• **DIRECTION**:
Output every line exactly as written. Leave out pictures.

• **COLLECTED MATERIAL**:
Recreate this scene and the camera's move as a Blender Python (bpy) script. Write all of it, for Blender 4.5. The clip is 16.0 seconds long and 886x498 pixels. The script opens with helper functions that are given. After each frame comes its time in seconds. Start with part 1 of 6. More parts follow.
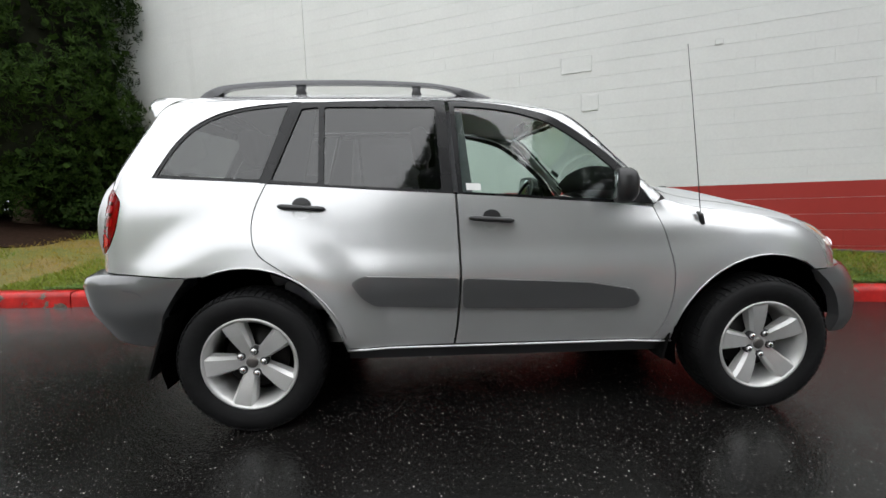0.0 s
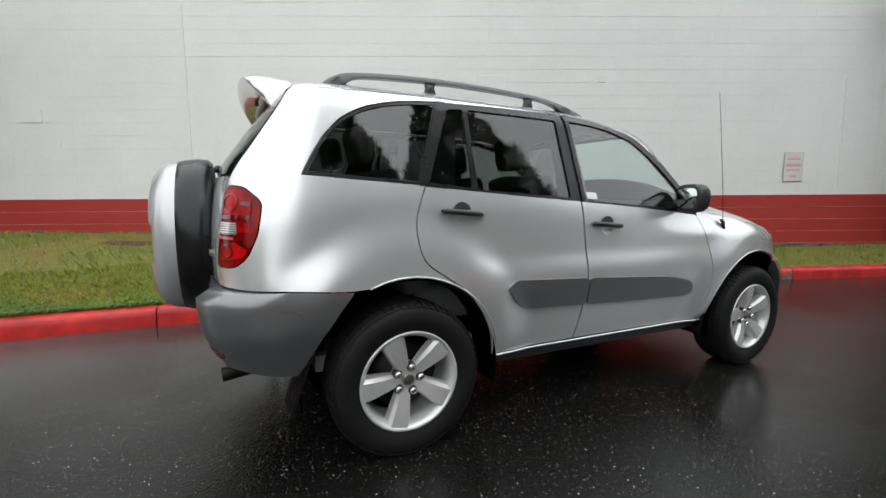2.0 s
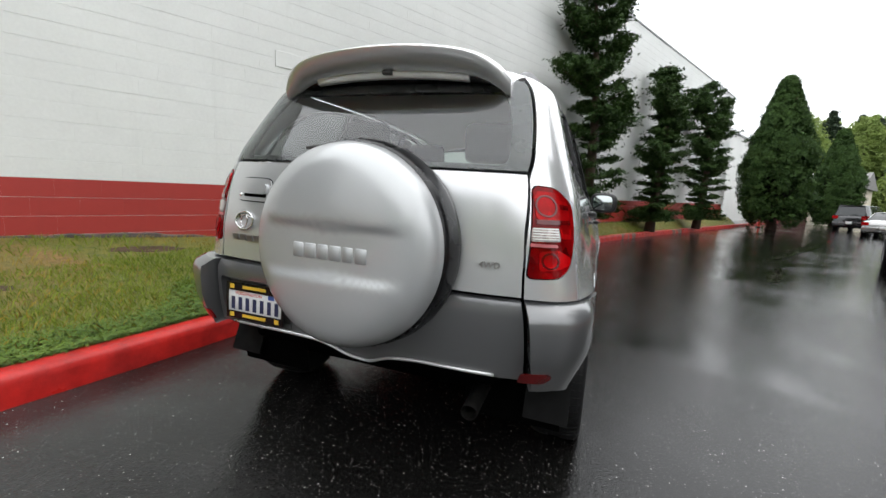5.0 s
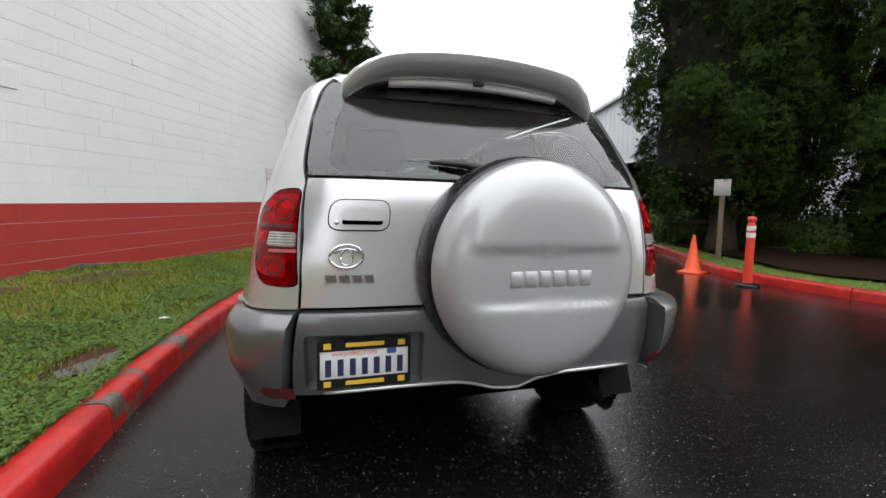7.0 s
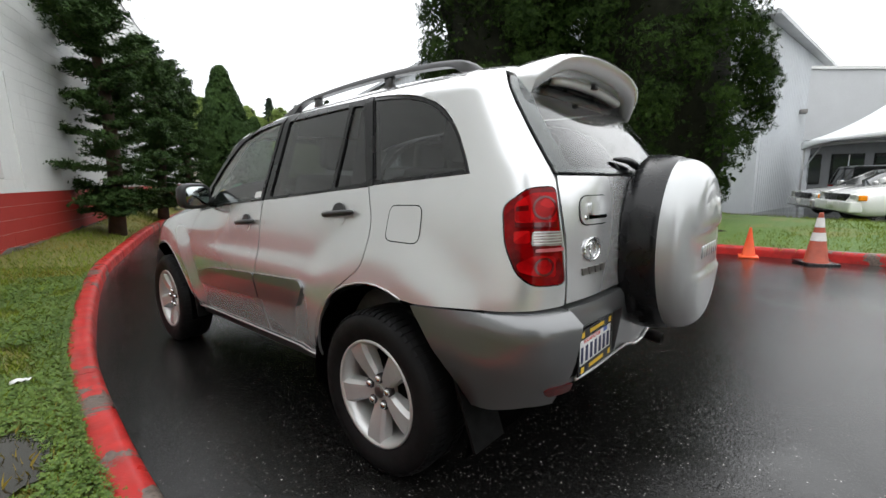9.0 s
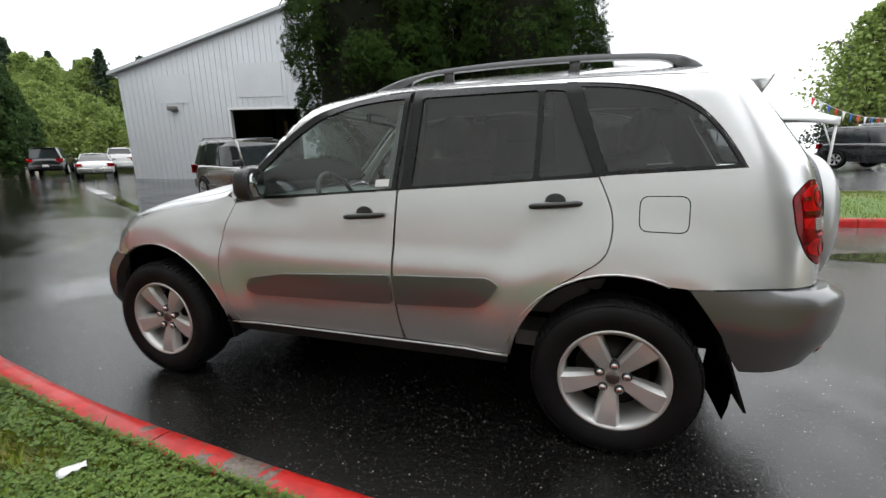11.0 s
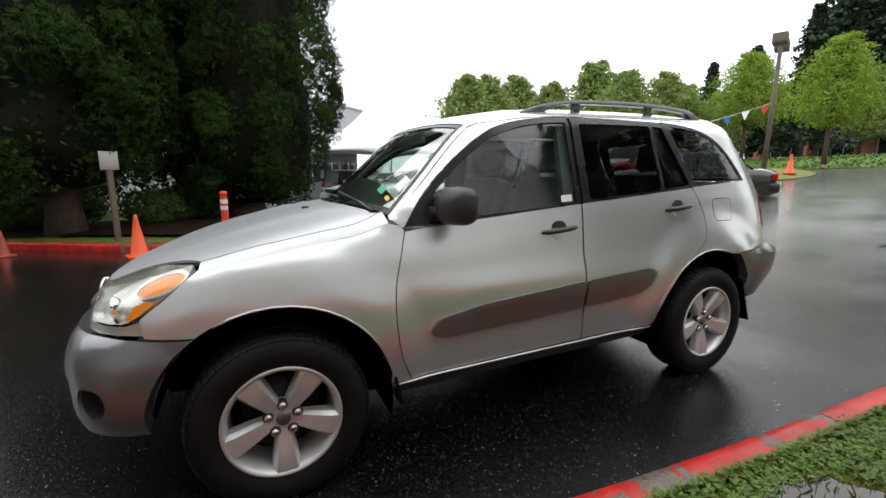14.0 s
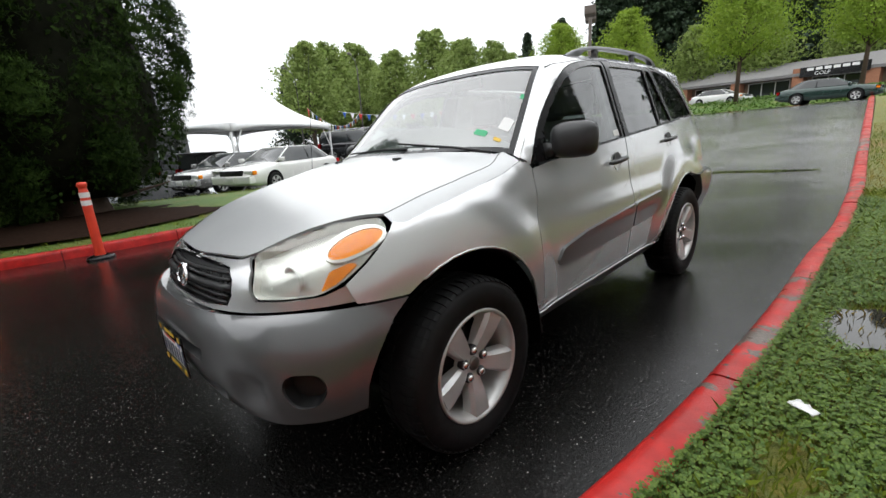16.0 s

• **EXPECTED ANSWER**:
Recreate this scene and the camera's move as a Blender Python (bpy) script. Write all of it, for Blender 4.5. The clip is 16.0 seconds long and 886x498 pixels. The script opens with helper functions that are given. After each frame comes its time in seconds. Start with part 1 of 6. More parts follow.
0.0 s
2.0 s
5.0 s
7.0 s
9.0 s
11.0 s
14.0 s
16.0 s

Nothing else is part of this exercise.